Double banded sunbird on a sugarbush

Well, not quite...
So I did my best. When my partner at the time and I bought a house in Johannesburg, I engineered drained pits with stone soak-aways. I crept out of the house on the coldest winter nights to wrap the plants in hessian sacking to protect them from frost. I watered them in the winter and drained them in the summer. For a while they cooperated, even producing a few half-hearted flowers, but then the drainage system filled up with clay, I was away at critical points in the winter, I became lazy, and so on. One by one the plants gave up the ghost. As I surveyed the dry stems sticking out of the ground, I decided that I’d learnt my lesson.

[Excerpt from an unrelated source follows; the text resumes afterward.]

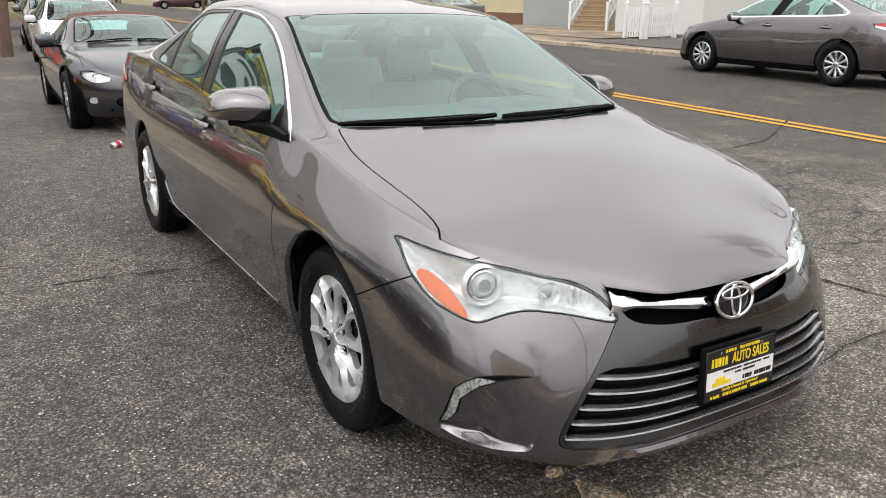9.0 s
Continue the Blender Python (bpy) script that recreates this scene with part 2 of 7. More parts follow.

But now I’ve moved to Knysna and things here are very different. Our new property is on sandy, well-drained soil. The winter is mild with enough rain to keep those surficial roots moist, but not enough to give them the dreaded “wet feet.” Further encouragement was provided by a pincushion that had seeded itself on the vacant plot next to us and flowered last year—just a year after the devastating Knysna fires had raged through the area. Proteas actually like a grass fire moving through and giving their seeds some elbow room from time to time. More to the point, the smoke contains important nutrients for them.

So, forty years on, I’m having another bash. Pat and I have planted nearly two dozen proteas of different species and hybrids from a local nursery that specialises in the so-called fynbos flora of the Western Cape. All but one seem to be doing well without any of the high-end engineering I tried before. The pincushions are spreaders, and flower in winter and spring and the new plants are already obliging.

Red pincushion

Blushing Bride
Yellow pincushion
Carnival Red
The "true" proteas take longer, needing to grow for a few years before they can put effort into flowers. In the meanwhile, we leave them to their own devices as much as possible. That’s what they like. I’ll keep you posted.


  1. Bravo. I admire your commitment, Michael. I have long ago put my gangrene thumb to rest, and allowed nature to decide what shall live and what shall not on my Farm. So far, so good...and I have someone to cut the grass.

    1. Jeff, I'm really doing the same. The proteas grow naturally here. Only gold mines grow naturally in Johannesburg!